Camino Day 7: I'll take the High Road
Villatuerta to Los Arcos: 24.9 km/15.6 miles
May 11, 2016
I stumbled upon a quote by Lord Cecil, “Solitude shows us what we should be; Society shows us what we are.” Following this thread, the higher elevation ‘alternativo’ path was chosen for today. Few Peregrinos stray beyond the yellow brick road to take these detours, especially if it involves elevation gains. The majority of the pack focuses on completing their day’s journey by early afternoon. The turn off for this route was just past the Fuente de Vino (Fountain of Wine) where a bodega offered one to fill a cup or flask of their vintage from a complimentary tap.
Snacks and extra water were packed per guidebook recommendation due to limited access to facilities en route. No encounter was made during these glorious hours of solitude. My mind had not slowed down greatly since my Camino commencement. However, when walking continuously for days, I imagined my speedy mental pace would eventually parallel my slow, steady walking gait. I savored this Camino diversion with a backdrop of an endless panoramic horizon. Creative thoughts seeped into my narrow brain space as fresh forest air filled my lungs.

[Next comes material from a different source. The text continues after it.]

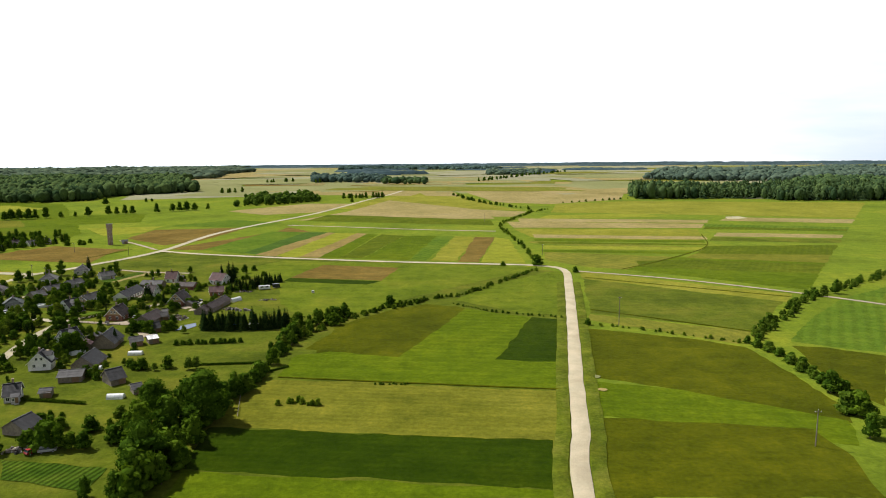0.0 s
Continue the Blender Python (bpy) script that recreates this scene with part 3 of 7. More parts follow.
def wood(name, poly, step, h0, h1, leaves, label, cards=16, card=0.09, spread=0.36, seed=1, spruces=0.0, masses=3):
    """Woodland, too many trees to count, as one object: every tree a crown of rounded masses with leaf clumps on them."""
    rng = np.random.default_rng(seed)
    kits = []
    for k in range(6):
        lobes = [(0, 0, 0.62, spread * 0.72, 0.36), (0, 0, 0.3, spread * 0.85, 0.32)]
        lobes += [(math.cos(a) * spread * 0.6, math.sin(a) * spread * 0.6, 0.4 + 0.3 * rng.random(), spread * 0.5, 0.22) for a in rng.random(4) * 6.283]
        if masses == 1:
            lobes = [(0, 0, 0.48, spread, 0.5)]
        v, f = crown_of(rng, lobes, [lobes[i] for i in (0, 2, 1, 3, 4, 5)[:masses]] if masses > 1 else lobes, cards, card, 0.85)
        kits.append((np.array(v), np.array(f)))
    for k in range(2 if spruces else 0):
        v, f = [], []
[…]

The path eventually wound down to a village where the local coffee house was open, which is always a wonderful perk. Pun intended. I entered and encountered a Belgium bunkmate from last night. Not really able to verbally communicate, a nod was shared and a bond was felt. We had both soloed the high road. I felt fantastic. I savored my coffee and subsequently savored a second one. A few klicks beyond the village the road yielded back to the main route. A sense of deflation was felt with the final descent.
Café Movil was a drink and snack stand in the middle of absolutely nowhere allowing pilgrims to quench their thirst and put their feet up for awhile. Common pilgrim practice was to kick off one’s shoes at stops to air, massage, stretch or re-bandage wounds. I bumped into a friendly Arizona couple that I would encounter on several occasions during the Camino. We sat shoe-less and cooled off at the Café Movil.
My legs started aching as I recommenced walking, so my remedy was to bee-lined it to my destination of Los Arcos to shorten the time of this throbbing sensation. Camino buzz also persisted that hostels were filling up and the thought of walking beyond this village in search of a bed depressed me. The rumor proved false on my arrival and a bed was scored at an Austrian hostel. Soon to meet up with my Austrian traveling mate, this hostel seemed an appropriate premonition.
Exhausted and hungry, I dug into the remains of my snack bag in the hostel dining room. A German couple started up a conversation and then offered to share their dinner with me. I was touched. A topic discussed over a large bowl of spaghetti was the upcoming USA presidential primaries. They found the American political scene fairly entertaining this year round. I agreed with them.
The Germans planned to attend the Pilgrim mass that was held nightly in most village churches. I went reluctantly, but arrived late. Sitting through a whole Spanish mass seemed horribly long to me.
The church doors opened onto a square where cafe tables spilled out. After exiting the church, many faces were recognized taking in their dinners, laughing and sipping wine. We were, after all, in Rioja, one of the best wine making regions in Spain. The camaraderie made it feel more like a vacation than a pilgrimage at times. A bottle of wine was offered with most Peregrino meals as per Spanish culture, most likely heightening the jovial spirits. As they say, when in Spain, do as the Spaniards. Viva la Spain!